At this point, some alert individual might assert that even if you expand the pool to all humans that have ever lived, you still necessarily end up back at a first couple, but you'd be wrong because there isn't a requirement that the female MRCA and the male MRCA live at the same time. Think about it. If our notional female MRCA had children by two different men, and descendants of all of those children survived to the present day, then neither of her partners would be the male MRCA - her father would be. (There's also the little matter of identifying exactly where you draw the line between human and non-human. For a very relevant graphical demonstration, see here.)

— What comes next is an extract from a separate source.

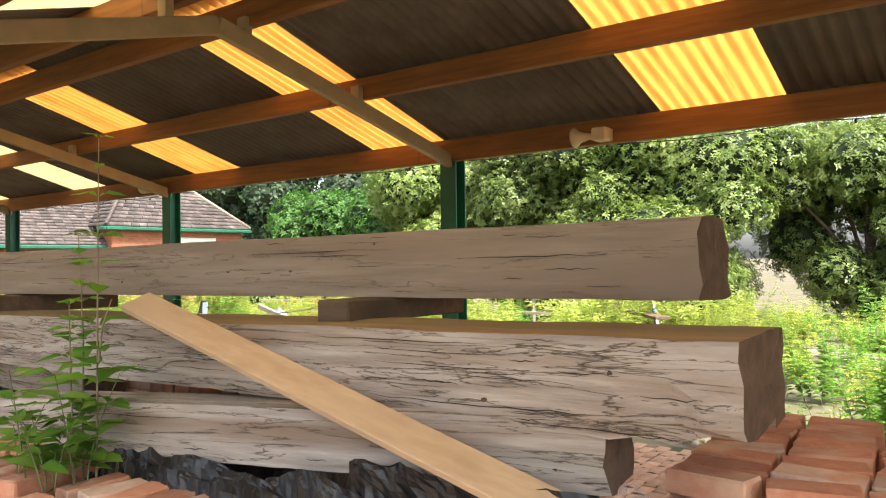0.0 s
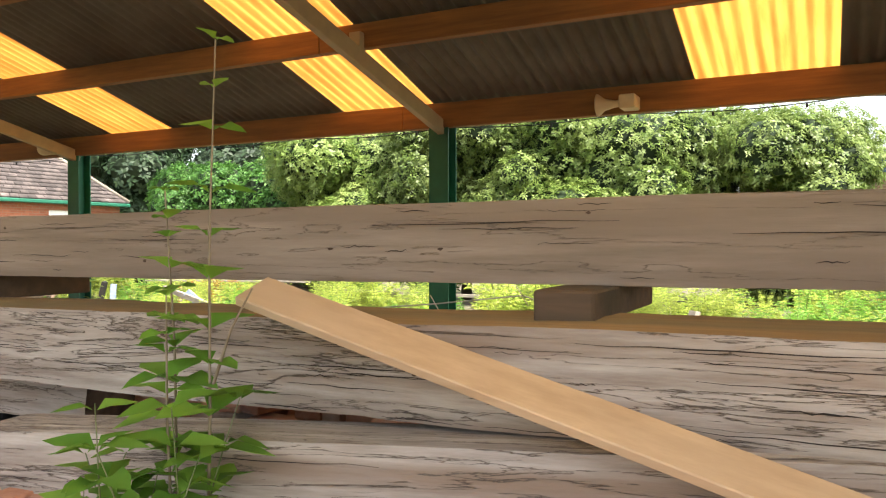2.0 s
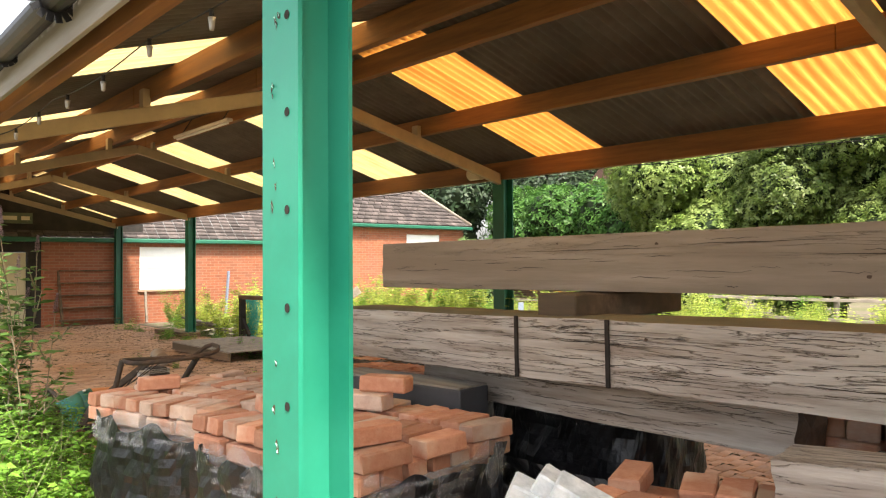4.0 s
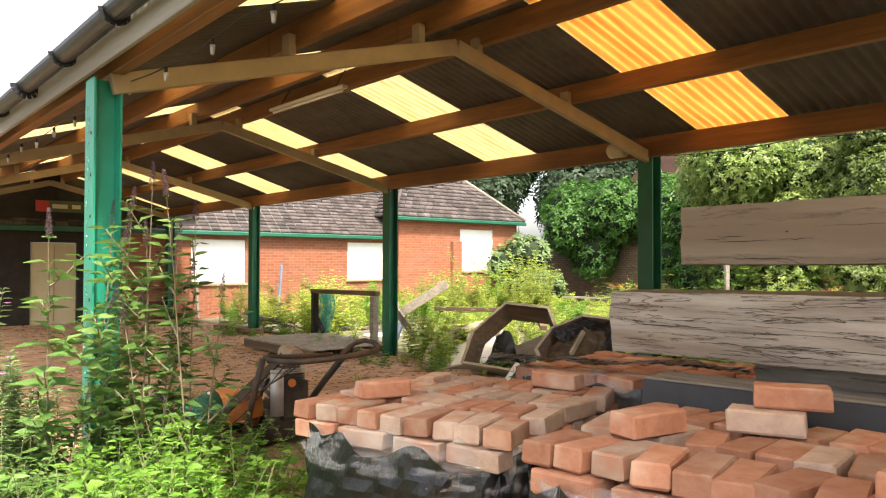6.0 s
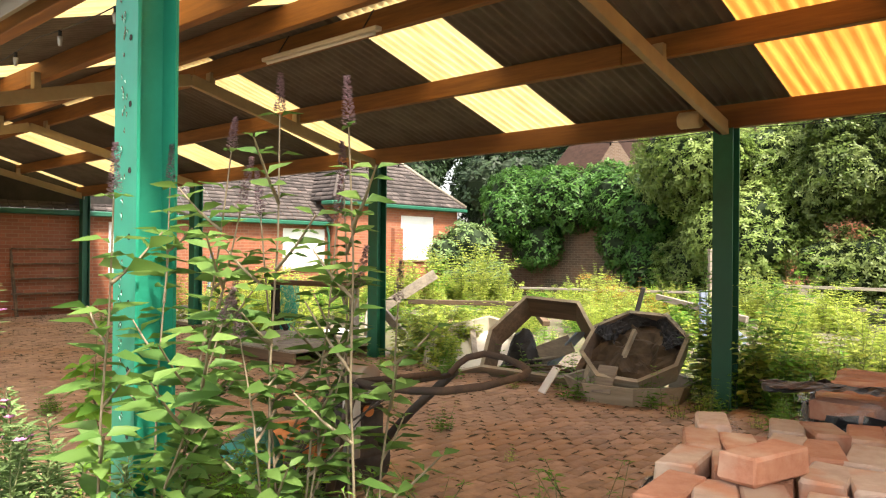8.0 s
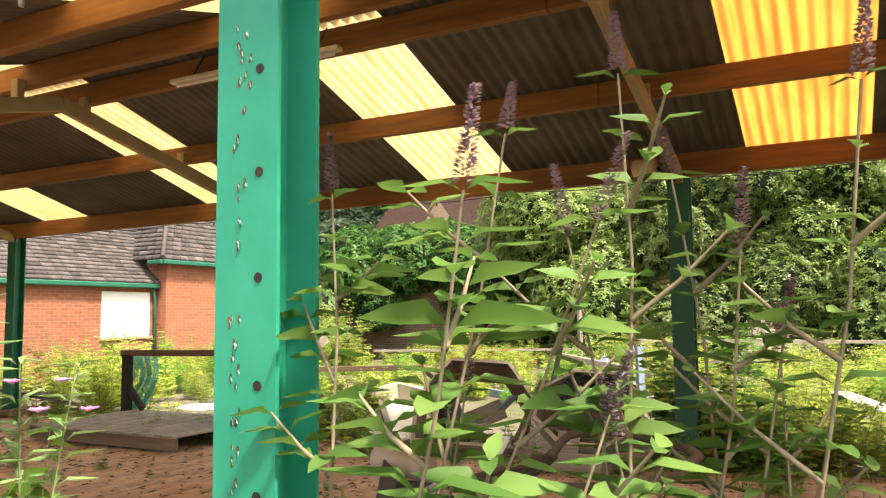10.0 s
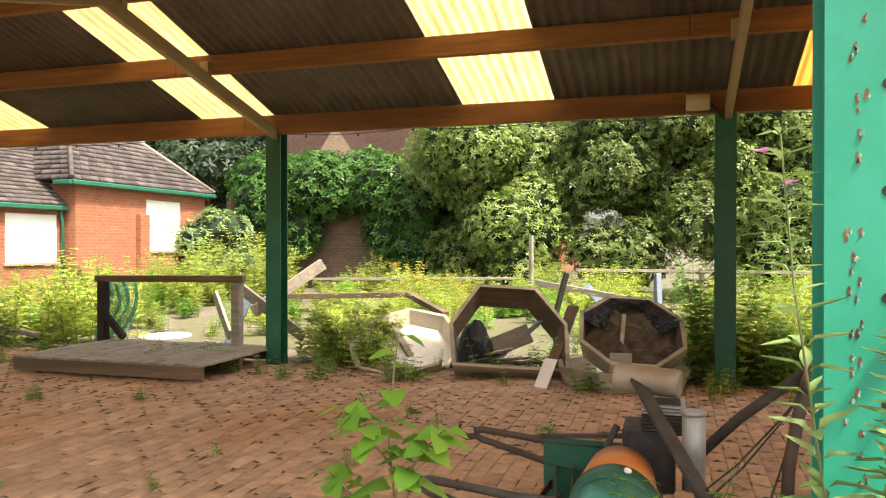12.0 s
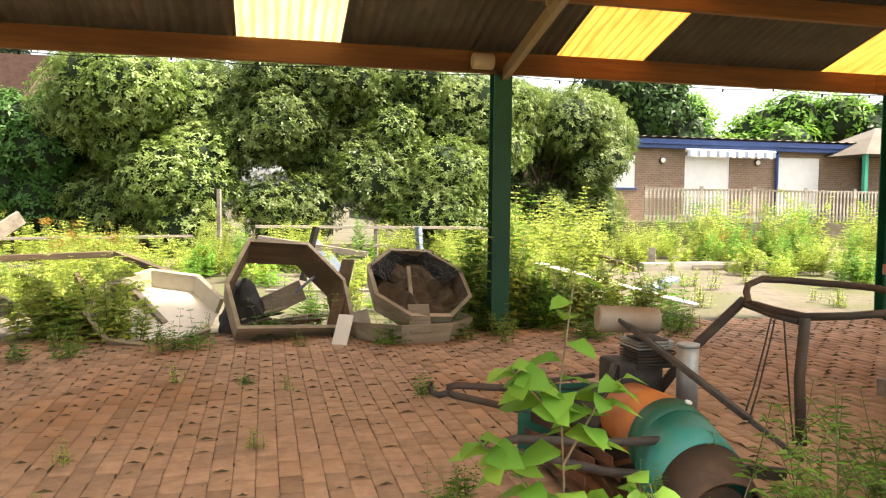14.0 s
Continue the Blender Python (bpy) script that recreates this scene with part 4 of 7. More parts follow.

The last point is simply untrue. Most mutations aren't fatal. Most are neutral. The fatal ones tend to get removed from the population pretty quickly for obvious reasons. Neutral ones can just sort of drift around in the gene pool without any particular consequences. Beneficial ones tend to increase in frequency.2
We could go on with this, and we'd see the same thing over and over again. That suggests to me that the evolution deniers out there aren't at all interested in addressing the subject on the basis of facts and evidence, but rather seek to turn it into an exercise in emotional manipulation.3
The lesson here, as always, is to do some fact checking when you run across references to cats birthing dogs and such. If nothing else, ask yourself "if this is such a simple and obvious flaw in evolution, then why on Earth does anyone still accept it?" Your answer should be "maybe this supposed flaw has already been addressed, or maybe whoever proposed it doesn't understand evolution very well."
-Jay
----------
1So named because mitochondria within cells come from the mother - sperm lack mitochondria. Similarly, we can talk about a Y-chromosomal Adam.
2But remember that beneficial depends on the environment, and may be a tradeoff. Conspicuous physical displays may increase the chances of finding a mate, but may also increase the chances of getting eaten.

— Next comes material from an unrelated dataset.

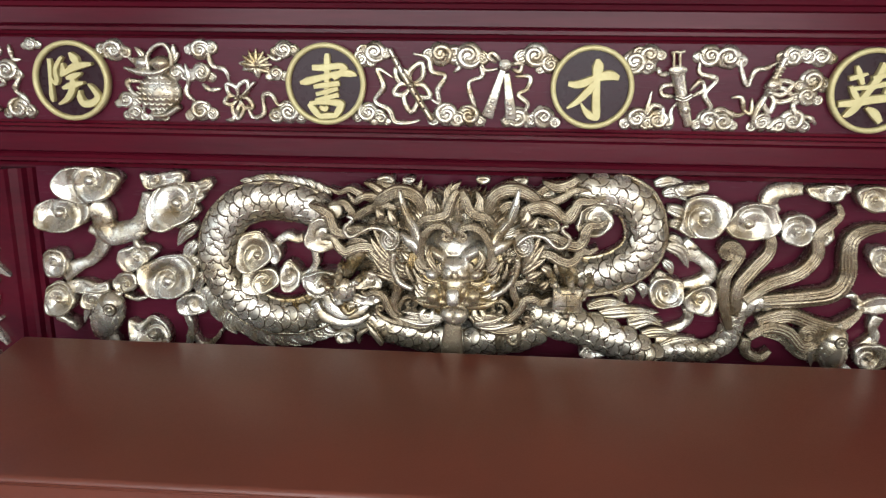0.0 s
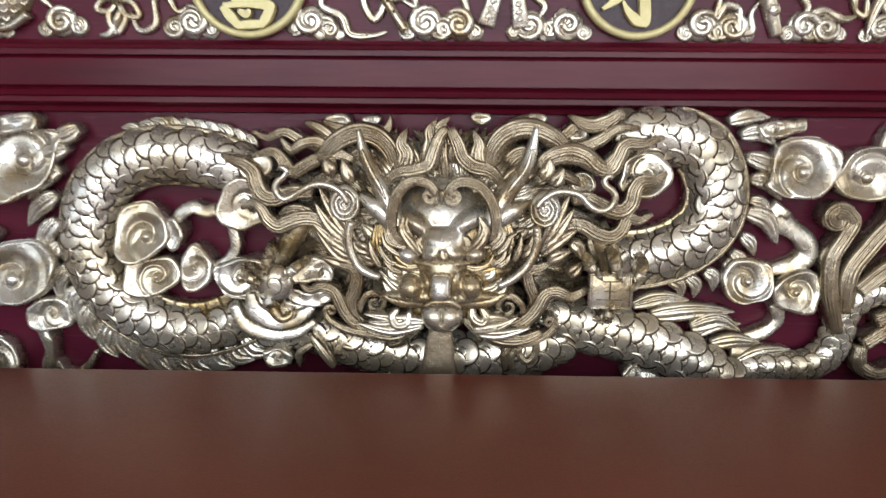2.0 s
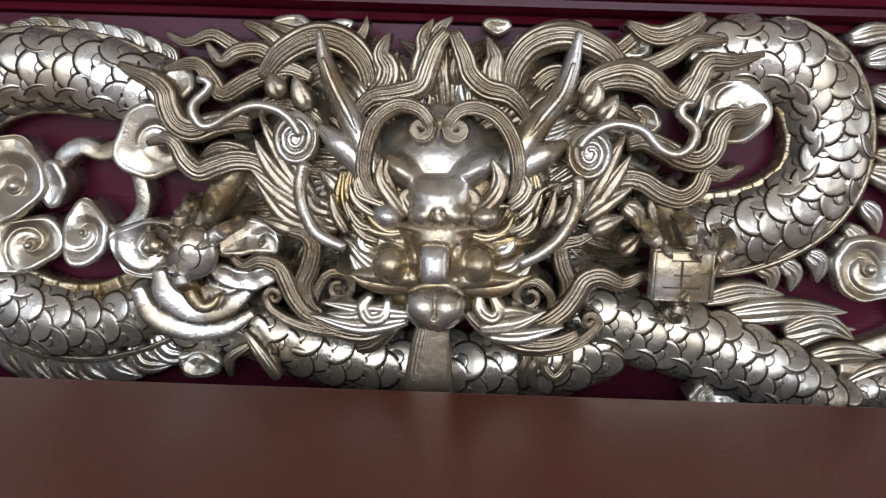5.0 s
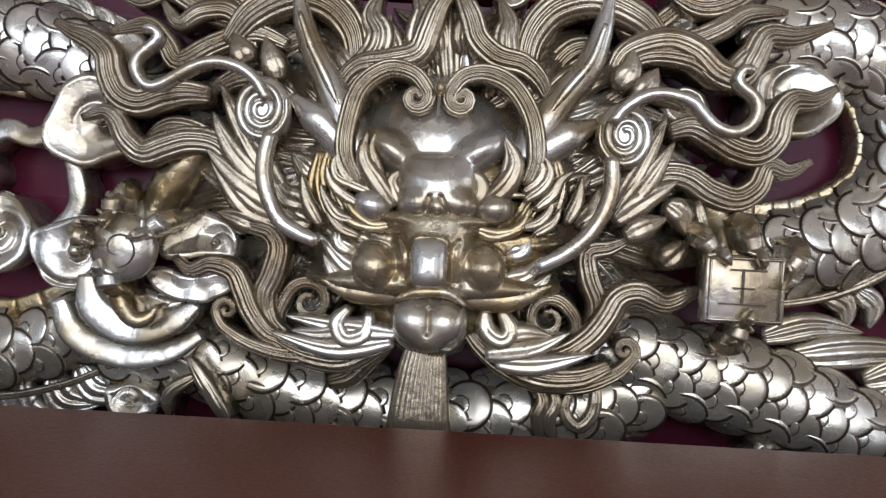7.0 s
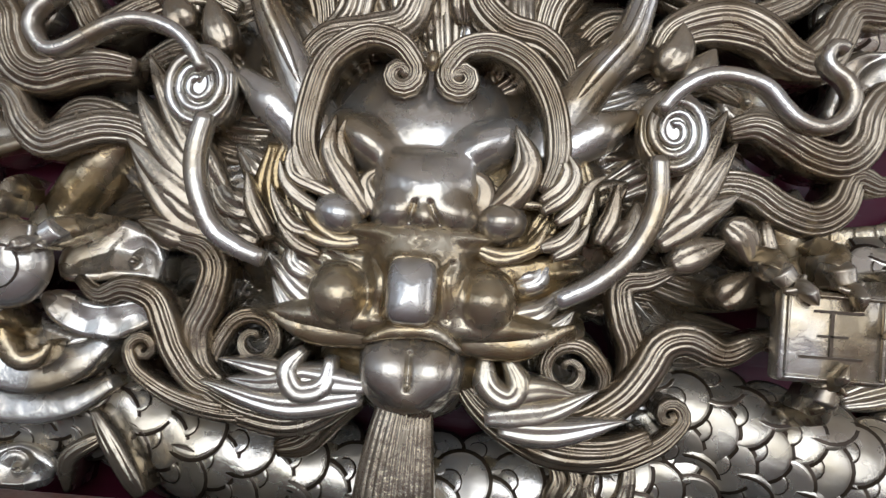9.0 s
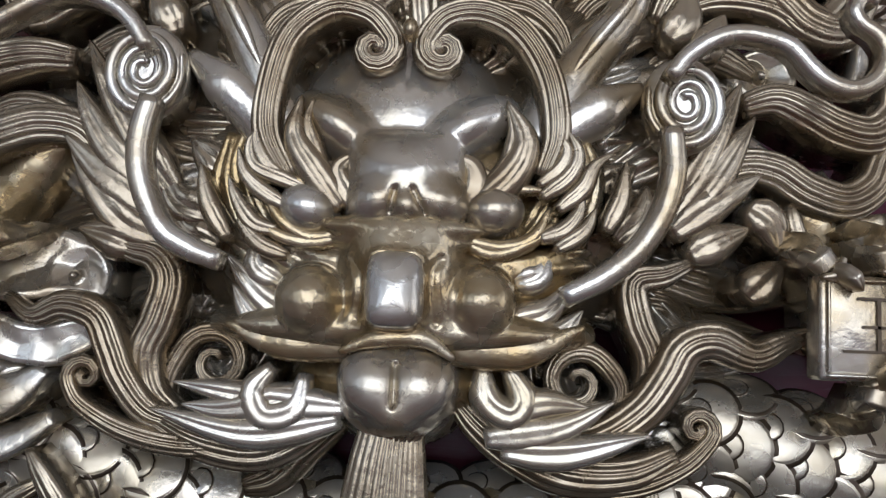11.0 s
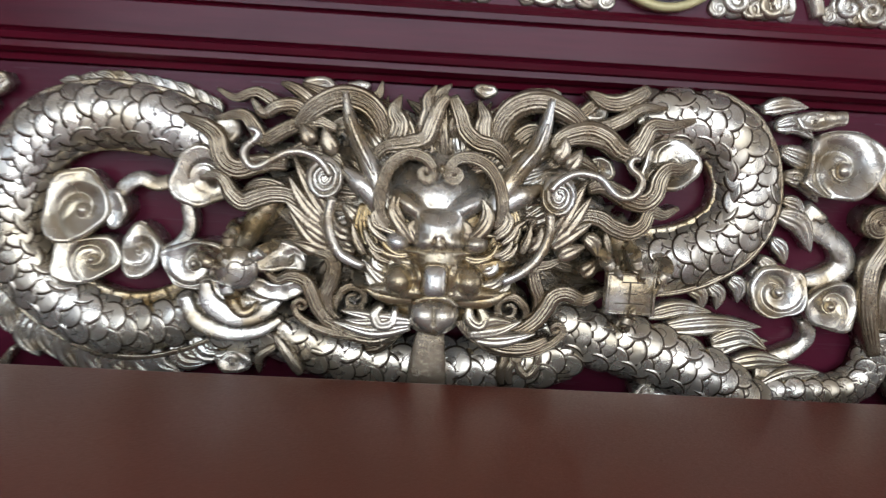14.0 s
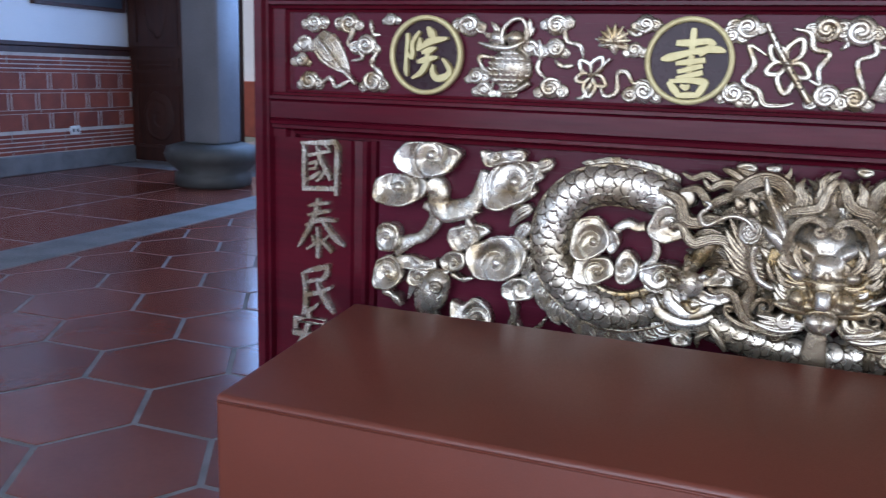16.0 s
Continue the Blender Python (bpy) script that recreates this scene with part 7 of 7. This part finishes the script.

3Ken Ham is perhaps the current master of this approach. What the man actually knows about evolution is unlikely to fill a thimble, so he takes the fear-mongering approach of linking evolution to everything that is bad in the world. Ham also attracts attention for his horribly distorted theology. James McGrath recently had a post up summarizing some of the criticism Ham has been receiving from within the evangelical community of late.